Without doubt these photographs broke the Press Complaints Commission's code of conduct, which prohibits shots of people in private. The pair were on private property, and these photographs were taken by an uninvited paparazzo with a telephoto lens.

And yet at the time of writing the Press Complaints Commission has received no complaint from either Buckingham Palace or Clarence House, and I don't expect it will. My supposition is that some or all of these newspapers were given the nod by royal spin doctors that publication would not occasion a complaint.

The explanation must be that, although the privacy of the Prince and his girlfriend has been infringed, the photographs were judged by royal advisers to show them in a very good light. This is certainly true. Ms Middleton, as I have said, looks very attractive, and Prince William by no means lets the side down, despite rather baggy and brightly coloured swimming trunks, for which he was teased by the Mail.

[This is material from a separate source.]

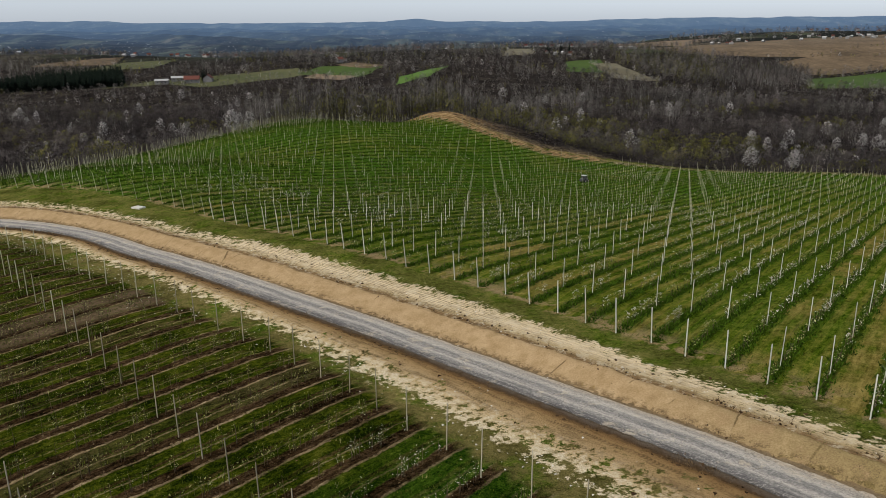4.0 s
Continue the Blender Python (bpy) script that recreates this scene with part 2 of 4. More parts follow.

One can understand the response of royal spin doctors. For all I know they may be trying to prepare us for a royal engagement. Yet there is an obvious danger in allowing newspapers to publish paparazzi photographs that break the PCC's code. The next time they do so, they may carry less flattering pictures of members of the Royal Family. Newspapers will then be able to argue that any complaint to the PCC from Buckingham Palace or Clarence House is undermined by blatant inconsistency.

The right-wing press will hold fire - for now

Two weeks ago, I suggested that relations between David Cameron and the Tory press, in particular The Daily Telegraph and the Daily Mail, were not as sunny as they might be. There was a degree of suppressed anger that might erupt if the Tories did badly in the local elections on 4 May. Though it could hardly be said that the Conservatives ran a brilliant campaign, they are judged to have done pretty well, helped in part by New Labour's various scandals and cock-ups. They may even be on a roll. In the Commons and in Fleet Street, suspicious Tories will sheathe their stilettos, at least for the time being, while they ask themselves whether Mr Cameron may not be one of those happy leaders who attract good luck.